The part about in game penalties vs cost penalties. The game is set up so that you can make your abilities arbitrarily powerful and all you must do is pay the cost. You can just keep buying more d6 of effect, you can buy NND and just completely ignore defenses, you can buy autofire with penalty skill levels to just attack more times than one at once, you can make it cost no endurance to use, you can make it take almost no time to use.
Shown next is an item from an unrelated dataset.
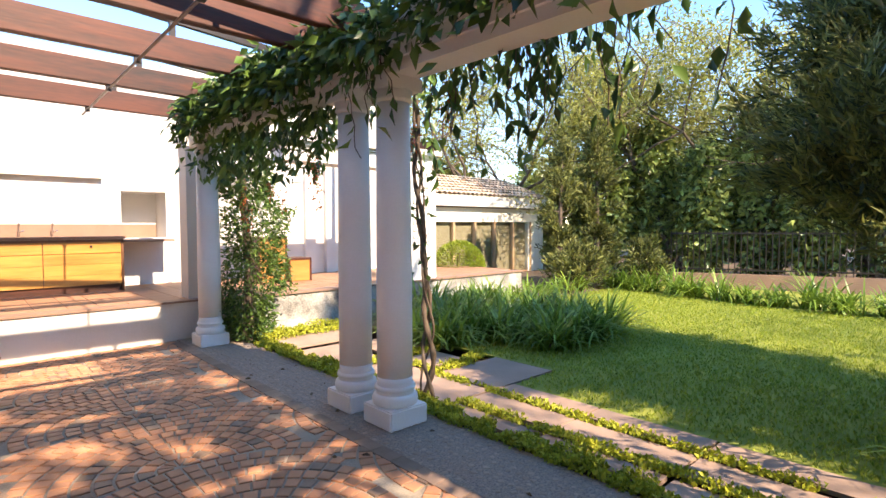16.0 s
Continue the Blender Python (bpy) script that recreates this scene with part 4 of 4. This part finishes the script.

You can just keep piling on bonuses at as long as you've got the character points for them you are allowed to have the power (unless the GM says no, but the books provide no guidance for GMs on what to say no to, they just have to bump into overpowered and powergamed things and make notes about them through pure experience).

 

 

If you are referring to my earlier reply to the "how can I control this problem' question, 

 

then your reply makes even less sense.

 

 

Go back up through it:

 

The problem being presented was created by _exactly_ what you are describing:  My player spent some points and made kick-ass game-breaker; how do I deal with it?

 

There were lots of good suggestions, by lots of people, though it struck me at the time that most of these were cost-based solutions: price game-breaking kick-assery out of the budget.  I offered a different one.

 

I also demonstrated _why_, albeit far too subtly:

 

I offered a list of Limitations-- things which genuinely limit characters in-game and one that doesn't.  One applies a cost penalty.

 

Those that apply an in-game penalty tend to provide an issue every single time it comes up; so long as the player wants Thing X to be a part of his character's construction, Thing X will have to be "dealt with."  The character will have to find new and wily ways to cope, or change his strategies, or whatever-- because Thing X is there, within reach and untouchable, like a shadow (unless you fly, of course; if you fly, your shadow can be hella long way from you  :lol:   )

 

The cost penalty method-- as seen most commonly in normal characteristics maxima-- ultimately does nothing:  save up for a session or two, and it's overcome.  Once you spend the points, there is absolutely no further penalty, period.  You've overcome it by throwing some points at it.  Woo-hoopity-hoo.  Go, you.

 

Now forgive the earlier subtlety: as you've posted readings from philosophical works, I felt subtle would be the most courteous presentation, as I felt it would present itself both humorously and obviously to someone inclined to really examine something in-depth.  I was wrong, and I apologize.  I will refrain from subtlety in the future.

 

However, when the problem is "for some points, my player can build this and wreck my game; how can I deal with it," I just don't think "he's supposed to" is really the best possible answer.  My suggestion was to rule on a mechanic that would prevent it-- create a house rule, if you prefer to call it that.  Create another step that still allows the neat thing to happen, but prevents it from actually breaking the game.